Hurrying Through Grief To See What is On the Other Side

During the first months of wild grief after the death of my life mate, I occasionally had the feeling that something wonderful was going to happen to me. I don’t know why I had that feeling — perhaps my sense of fairness dictated that a great good was needed to balance a great grief. Or perhaps such a cataclysmic closing of one segment of my life demanded an earthshaking opening of another segment. Or perhaps after years of waiting for his suffering to be over, I felt deep down that it was time for me to live.

I wasn’t the only one who thought his death might bring good changes to my life. Shortly before he died, he himself told me that everything would come together for me after he was gone. (He never explained what he meant, though, and foolishly, I never asked.) And afterward, my sister, who witnessed my grief and saw it as life affirming, told me that I could be entering the happiest time of my life.

Whatever the truth of it, I held on to the feeling because . . . well, because it was all I had to hold on to. In fact, the feeling was so strong at times that I wanted to hurry through my grief to see what was waiting for me on the other side. But here it is, nineteen months of grief later, and whatever that wonderful thing I expected to happen, didn’t.

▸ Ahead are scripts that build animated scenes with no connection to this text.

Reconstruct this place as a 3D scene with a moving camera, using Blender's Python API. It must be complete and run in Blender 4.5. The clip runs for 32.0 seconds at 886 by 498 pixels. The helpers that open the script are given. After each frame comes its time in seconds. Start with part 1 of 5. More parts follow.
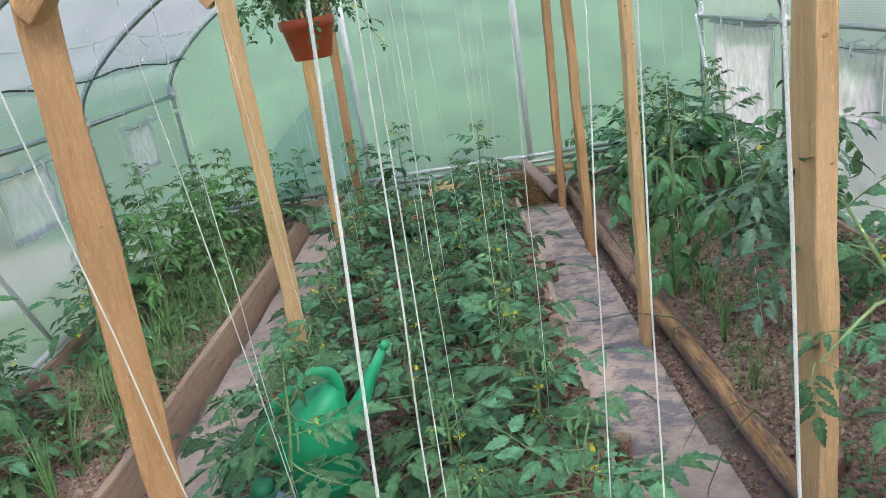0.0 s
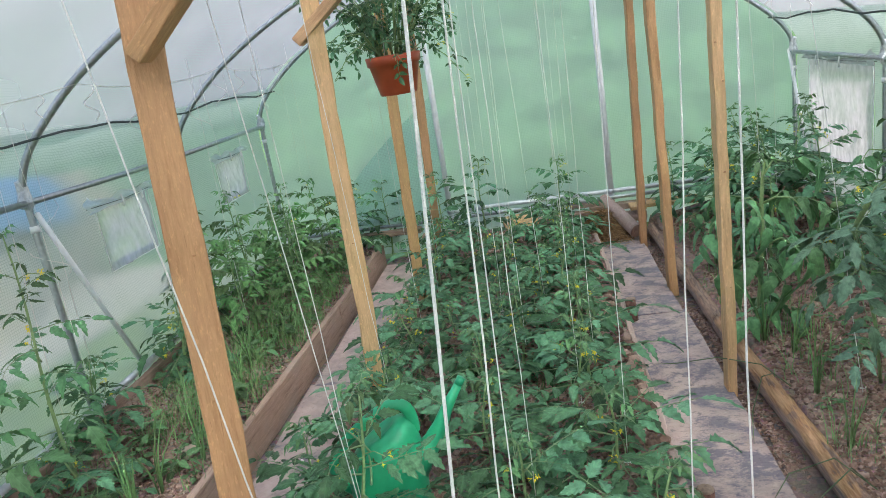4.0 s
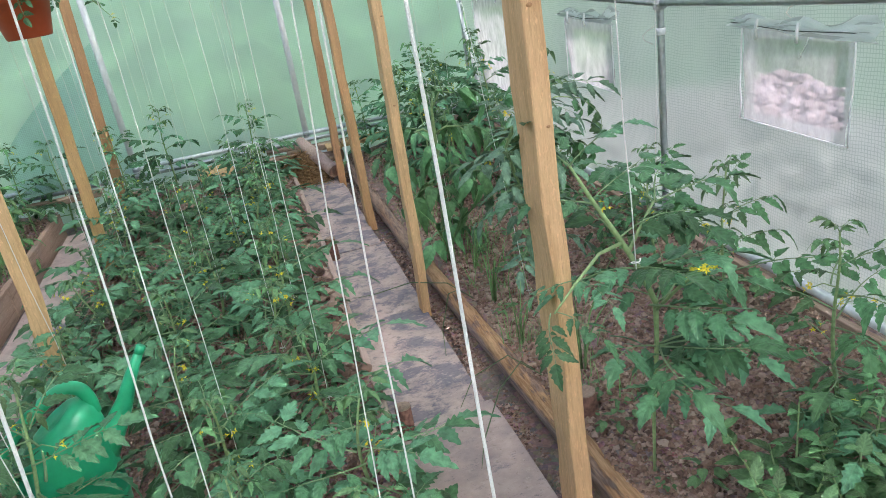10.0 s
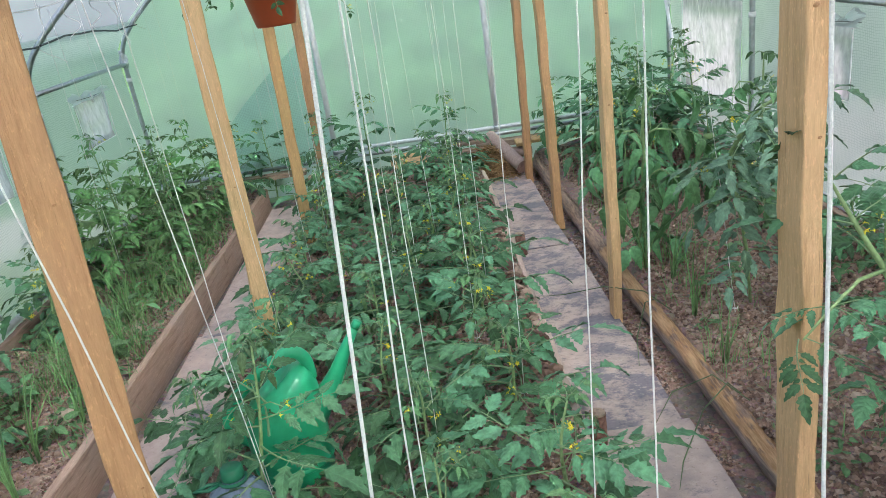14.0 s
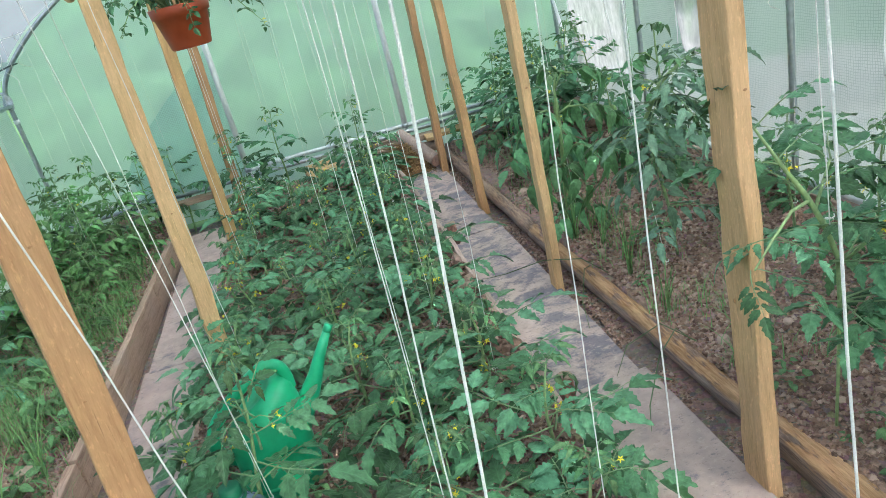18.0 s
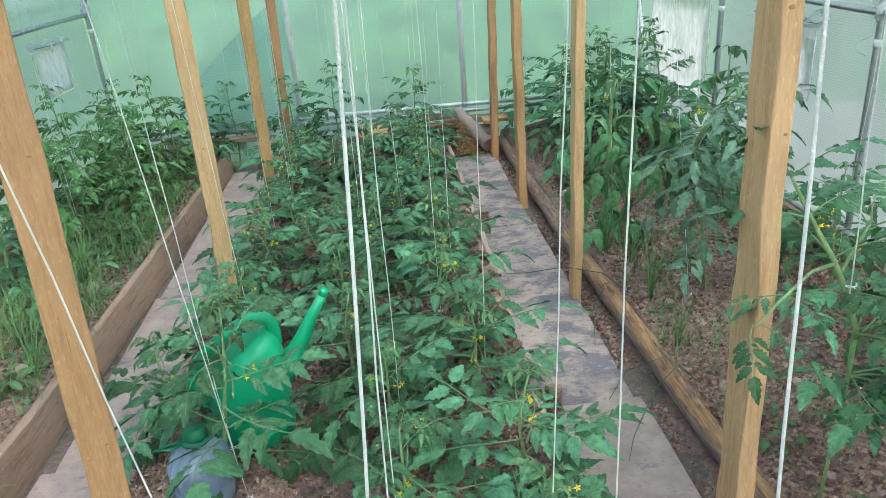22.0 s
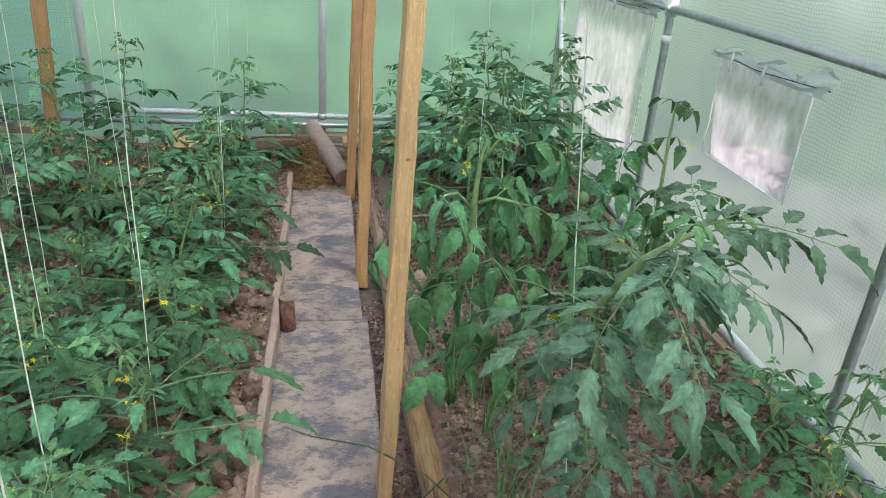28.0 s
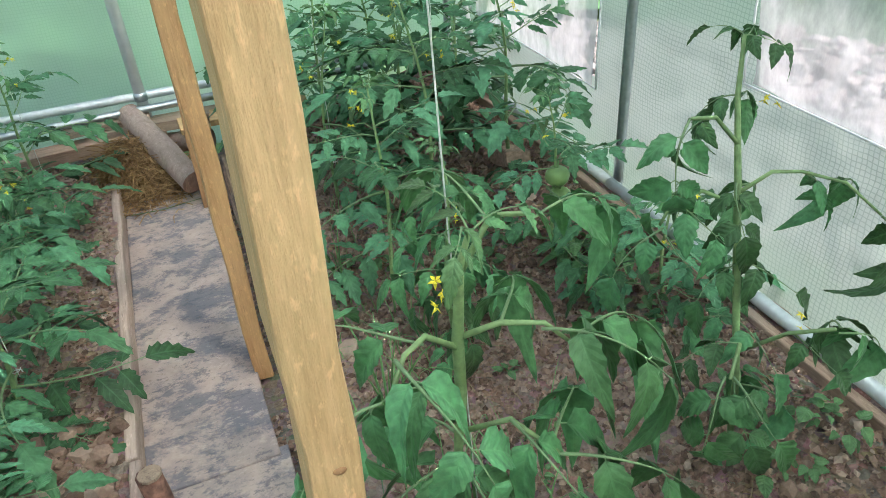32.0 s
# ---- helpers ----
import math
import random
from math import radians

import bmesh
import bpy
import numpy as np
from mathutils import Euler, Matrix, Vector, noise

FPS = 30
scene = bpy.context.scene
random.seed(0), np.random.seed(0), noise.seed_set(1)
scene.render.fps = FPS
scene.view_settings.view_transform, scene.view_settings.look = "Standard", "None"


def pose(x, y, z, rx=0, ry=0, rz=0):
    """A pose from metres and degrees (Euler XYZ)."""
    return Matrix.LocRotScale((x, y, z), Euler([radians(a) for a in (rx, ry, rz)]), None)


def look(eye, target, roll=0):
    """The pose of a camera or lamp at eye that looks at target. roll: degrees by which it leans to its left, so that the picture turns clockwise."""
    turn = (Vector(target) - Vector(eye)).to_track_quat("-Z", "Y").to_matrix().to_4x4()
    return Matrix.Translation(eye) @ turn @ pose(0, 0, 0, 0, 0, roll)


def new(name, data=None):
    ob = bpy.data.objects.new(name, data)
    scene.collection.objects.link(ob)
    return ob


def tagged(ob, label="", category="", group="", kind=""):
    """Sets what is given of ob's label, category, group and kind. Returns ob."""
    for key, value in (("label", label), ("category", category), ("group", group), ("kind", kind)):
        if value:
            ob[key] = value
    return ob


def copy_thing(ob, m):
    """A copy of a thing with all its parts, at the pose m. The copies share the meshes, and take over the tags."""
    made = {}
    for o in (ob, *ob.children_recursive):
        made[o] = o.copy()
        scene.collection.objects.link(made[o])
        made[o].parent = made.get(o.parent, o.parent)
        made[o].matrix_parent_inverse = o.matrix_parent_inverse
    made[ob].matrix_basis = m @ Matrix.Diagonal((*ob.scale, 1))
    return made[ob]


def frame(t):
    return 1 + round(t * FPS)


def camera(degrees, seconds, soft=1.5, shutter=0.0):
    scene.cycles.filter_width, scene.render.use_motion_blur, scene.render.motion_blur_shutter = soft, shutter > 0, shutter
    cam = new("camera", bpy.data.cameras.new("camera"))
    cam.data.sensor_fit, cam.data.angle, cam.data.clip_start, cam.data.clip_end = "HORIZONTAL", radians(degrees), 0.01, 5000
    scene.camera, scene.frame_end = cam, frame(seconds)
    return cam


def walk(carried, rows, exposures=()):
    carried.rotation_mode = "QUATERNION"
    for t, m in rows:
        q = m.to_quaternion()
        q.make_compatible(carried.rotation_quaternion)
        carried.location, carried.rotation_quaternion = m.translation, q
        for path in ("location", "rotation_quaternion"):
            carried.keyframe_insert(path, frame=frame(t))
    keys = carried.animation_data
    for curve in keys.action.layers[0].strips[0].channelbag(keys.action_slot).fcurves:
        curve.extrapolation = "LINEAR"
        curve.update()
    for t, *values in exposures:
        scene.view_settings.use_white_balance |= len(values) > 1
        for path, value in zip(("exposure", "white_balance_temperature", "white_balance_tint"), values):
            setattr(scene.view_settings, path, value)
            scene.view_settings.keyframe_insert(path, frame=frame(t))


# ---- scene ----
cam = camera(63.2, 32.0, 0.4)
PATH = [
    (0, (0.484, 0.878, 1.614), (0.369, 2.767, 0.968), -9.5),
    (0.5, (0.475, 0.877, 1.613), (0.303, 2.765, 0.978), -9.1),
    (1, (0.468, 0.873, 1.616), (0.222, 2.759, 0.997), -9.2),
    (1.5, (0.46, 0.874, 1.617), (0.141, 2.754, 1.014), -9.2),
    (2, (0.478, 0.883, 1.62), (0.15, 2.766, 1.032), -9.2),
    (2.5, (0.477, 0.875, 1.626), (0.161, 2.765, 1.054), -9.2),
    (4.5, (0.46, 0.89, 1.633), (0.15, 2.795, 1.11), -9.5),
    (5, (0.423, 0.874, 1.638), (-0.066, 2.749, 1.143), -9.5),
    (5.5, (0.368, 0.87, 1.638), (-0.362, 2.67, 1.162), -8.7),
    (6, (0.335, 0.858, 1.629), (-0.529, 2.587, 1.114), -6.0),
    (6.5, (0.316, 0.859, 1.62), (-0.606, 2.531, 1.023), -4.9),
    (7, (0.365, 0.892, 1.612), (-0.467, 2.596, 0.977), -5.3),
    (7.5, (0.443, 0.946, 1.603), (0.005, 2.776, 0.928), -5.4),
    (8, (0.502, 0.946, 1.593), (0.371, 2.81, 0.881), -6.5),
    (8.5, (0.54, 0.932, 1.6), (0.621, 2.786, 0.854), -7.2),
    (9, (0.577, 0.919, 1.596), (0.837, 2.746, 0.824), -7.6),
    (9.5, (0.599, 0.901, 1.6), (0.969, 2.7, 0.808), -8.3),
    (10, (0.615, 0.902, 1.586), (1.019, 2.695, 0.797), -9.2),
    (10.5, (0.598, 0.898, 1.592), (1.013, 2.685, 0.795), -9.6),
    (11, (0.605, 0.903, 1.594), (1.034, 2.685, 0.794), -9.6),
    (11.5, (0.597, 0.899, 1.596), (1.031, 2.682, 0.8), -9.4),
    (12, (0.584, 0.912, 1.595), (1.015, 2.697, 0.803), -9.0),
    (12.5, (0.561, 0.927, 1.596), (0.934, 2.729, 0.813), -8.4),
    (13, (0.533, 0.938, 1.599), (0.775, 2.768, 0.828), -8.2),
    (13.5, (0.492, 0.94, 1.603), (0.548, 2.796, 0.86), -9.1),
    (14, (0.446, 0.945, 1.61), (0.425, 2.805, 0.875), -8.9),
    (14.5, (0.489, 0.929, 1.611), (0.427, 2.788, 0.878), -8.9),
    (15, (0.517, 0.925, 1.602), (0.483, 2.782, 0.86), -10.3),
    (15.5, (0.543, 0.927, 1.584), (0.579, 2.778, 0.827), -11.6),
    (17.5, (0.348, 0.879, 1.633), (0.574, 2.707, 0.854), -14.0),
    (18, (0.266, 0.875, 1.642), (0.502, 2.702, 0.862), -14.1),
    (18.5, (0.224, 0.88, 1.638), (0.465, 2.698, 0.838), -12.4),
    (19, (0.194, 0.898, 1.632), (0.489, 2.674, 0.761), -9.4),
    (19.5, (0.199, 0.887, 1.638), (0.637, 2.62, 0.74), -5.6),
    (20, (0.195, 0.879, 1.633), (0.688, 2.61, 0.761), -3.6),
    (20.5, (0.173, 0.907, 1.619), (0.66, 2.64, 0.748), -2.4),
    (21, (0.171, 0.914, 1.643), (0.529, 2.693, 0.803), -1.7),
    (21.5, (0.259, 0.904, 1.637), (0.361, 2.725, 0.818), -3.7),
    (22, (0.4, 0.914, 1.626), (0.492, 2.739, 0.813), -4.6),
    (22.2, (0.486, 0.899, 1.647), (0.579, 2.722, 0.83), -6.0),
    (22.5, (0.537, 0.888, 1.63), (0.661, 2.721, 0.839), -8.5),
    (23, (0.603, 0.87, 1.614), (0.787, 2.692, 0.812), -11.2),
    (23.5, (0.671, 0.91, 1.56), (1.067, 2.676, 0.71), -14.9),
    (24, (0.7, 1.15, 1.508), (1.388, 2.774, 0.565), -13.5),
    (24.5, (0.734, 1.308, 1.532), (1.715, 2.817, 0.66), -9.9),
    (24.6, (0.732, 1.305, 1.537), (1.754, 2.842, 0.767), -9.7),
    (25, (0.817, 1.398, 1.552), (1.806, 2.999, 0.873), -11.0),
    (25.2, (0.874, 1.445, 1.502), (1.787, 3.096, 0.838), -11.3),
    (25.5, (1.035, 1.538, 1.501), (1.763, 3.258, 0.787), -10.0),
    (25.8, (1.134, 1.581, 1.479), (1.736, 3.36, 0.791), -8.3),
    (26, (1.148, 1.589, 1.47), (1.72, 3.366, 0.751), -5.5),
    (26.2, (1.143, 1.652, 1.448), (1.675, 3.424, 0.688), -4.3),
    (26.5, (1.094, 1.777, 1.445), (1.549, 3.564, 0.671), -2.6),
    (28.5, (0.981, 2.523, 1.478), (1.336, 4.273, 0.576), 6.4),
    (29, (0.954, 2.706, 1.472), (1.44, 4.377, 0.486), 7.2),
    (29.5, (0.98, 2.829, 1.449), (1.459, 4.447, 0.376), 4.9),
    (30, (1.103, 2.988, 1.404), (1.617, 4.574, 0.299), -0.3),
    (30.5, (1.175, 3.14, 1.398), (1.718, 4.708, 0.283), -5.8),
    (31, (1.18, 3.247, 1.404), (1.74, 4.81, 0.289), -3.1),
    (31.5, (1.176, 3.402, 1.399), (1.748, 4.957, 0.279), -3.8),
    (32, (1.14, 3.496, 1.415), (1.693, 5.057, 0.293), -4.2),
]
walk(cam, [(t, look(eye, target, roll)) for t, eye, target, roll in PATH],
     [(0, 1.17, 6420, 19), (4.5, 1.12, 6420, 19), (6, 1.0, 6450, 20), (7, 1.08, 6450, 19), (8.5, 1.26, 6390, 19.5), (12, 1.28, 6400, 19), (15, 1.33, 6320, 16.5), (18, 1.38, 6240, 11.5), (22, 1.36, 6120, 8.5), (23.8, 1.36, 6300, 14),
      (25, 1.01, 6390, 17.5), (26.5, 1.20, 6420, 18.5), (28.5, 1.30, 6560, 11.5), (30, 1.70, 6510, 12.5), (31, 1.52, 6460, 8.5), (32, 1.40, 6430, 6.5)])

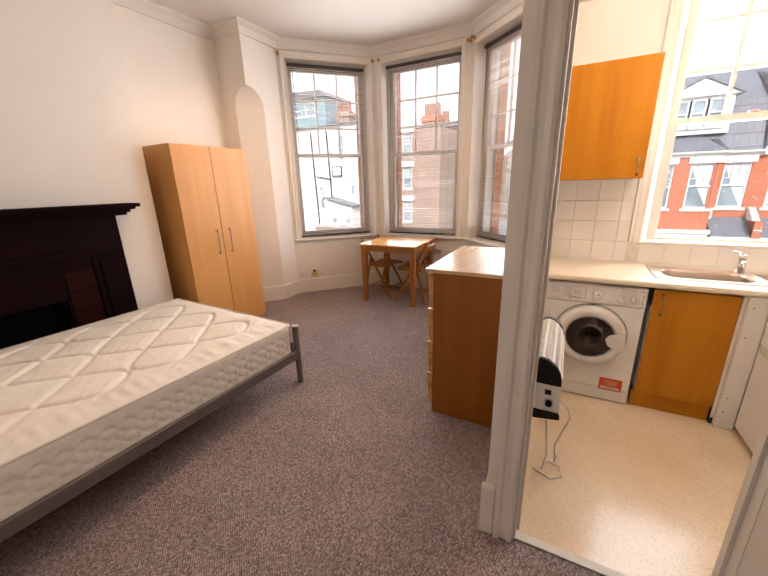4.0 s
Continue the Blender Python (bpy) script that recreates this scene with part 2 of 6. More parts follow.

Part of me is still waiting (just as an ever-diminishing part of me still waits for his phone call to tell me I can come home), but mostly, the feeling that something wonderful was going to happen to me is gone. Oddly, this is not an uncommon feeling for us bereft, and those who had the feeling of expectation also felt let down when nothing wonderful happened, which leads me to believe that the feeling is a survival mechanism, or perhaps another one of the many stages of grief nobody ever talks about. (Those who did have something wonderful happen in their lives weren’t able to feel the wonder of it, which left them feeling empty, and that is almost as bad as having nothing wonderful happen.)

Yesterday at the grocery store, I saw one of the hospice social workers who occasionally moderated the grief group I used to attend, and I thanked her for helping me through such a terrible time. During our conversation, I mentioned the odd feeling of anticipation I’d had during my months of grief. She replied, “Something wonderful did happen to you. You got through it.”

Is that wonderful enough to account for all those months of expectation? Maybe is has to be.